Whilst the geology surrounding the tunnel is principally granite, a 110 m section close to the Preda end consists of three different types of rock, known as cellular dolomite, while a 20 m section is largely dominated by a soft and porous type of dolomite akin to fine sand. Due to the absence of solid material, the risk of tunnel collapse was notably elevated during this section's construction. It was stabilised by freezing the surrounding ground to a minimum of 2.5 m outside the excavation zone prior to boring work, which was followed up within the space of a week by the application of a 120 cm thick lining of reinforced concrete; these measures resulted in slow progress however.

As a result of the heavy snowfall typically present in the Swiss Alps during the winter months, which caused unavoidable accessibility disruptions to the tunnel site, all construction work was suspended between mid-December and the end of February. Outside of this seasonal shutdown, the site was worked 24 hours per day each day via shift working. According to Rail Engineer, an average distance of 6.5 m would be driven during a single day. However, due to geological complications present at one part of the bore, the rate of progress was decreased to only around 0.7 m per day. Boring shall involve a total of roughly 244000 m3 of rock being excavated.
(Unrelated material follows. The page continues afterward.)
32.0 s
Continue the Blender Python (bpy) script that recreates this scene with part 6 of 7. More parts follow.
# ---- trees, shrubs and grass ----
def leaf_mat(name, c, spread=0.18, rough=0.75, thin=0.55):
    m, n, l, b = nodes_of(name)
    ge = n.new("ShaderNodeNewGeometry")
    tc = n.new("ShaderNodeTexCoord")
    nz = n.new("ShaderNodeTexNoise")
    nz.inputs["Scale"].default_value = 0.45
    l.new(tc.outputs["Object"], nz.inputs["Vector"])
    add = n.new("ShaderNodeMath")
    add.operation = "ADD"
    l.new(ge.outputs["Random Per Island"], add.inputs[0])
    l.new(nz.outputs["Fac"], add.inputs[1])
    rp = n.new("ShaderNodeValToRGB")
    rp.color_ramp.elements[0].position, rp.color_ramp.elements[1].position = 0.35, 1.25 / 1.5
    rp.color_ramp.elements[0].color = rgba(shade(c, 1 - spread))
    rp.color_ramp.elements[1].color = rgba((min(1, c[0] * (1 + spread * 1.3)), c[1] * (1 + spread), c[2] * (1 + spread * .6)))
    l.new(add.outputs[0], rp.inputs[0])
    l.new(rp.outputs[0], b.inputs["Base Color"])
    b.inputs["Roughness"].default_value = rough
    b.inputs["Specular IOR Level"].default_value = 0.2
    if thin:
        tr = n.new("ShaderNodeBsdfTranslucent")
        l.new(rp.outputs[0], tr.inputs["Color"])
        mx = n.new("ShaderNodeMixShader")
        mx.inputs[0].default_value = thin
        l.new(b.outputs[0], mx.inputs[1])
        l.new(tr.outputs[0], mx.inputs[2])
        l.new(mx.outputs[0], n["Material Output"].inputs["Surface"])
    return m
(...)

The construction phase has been forecast to last 8.5 years; by August 2018, the tunnel's completion was expected sometime in 2022. On 2 October 2018, breakthrough between the two ends of the new bore occurred, a key milestone in the construction programme. In addition to the new tunnel itself, both Spinas and Preda stations on either side of the tunnel shall be modified. Once completed, around 15,000 trains are predicted to traverse the tunnel each year; it has been built to allow for a maximum speed of 120 km/h.

On June 12, 2024, the new tunnel was opened to traffic. The opening ceremony was held on Jun 8, with 300 guests attending.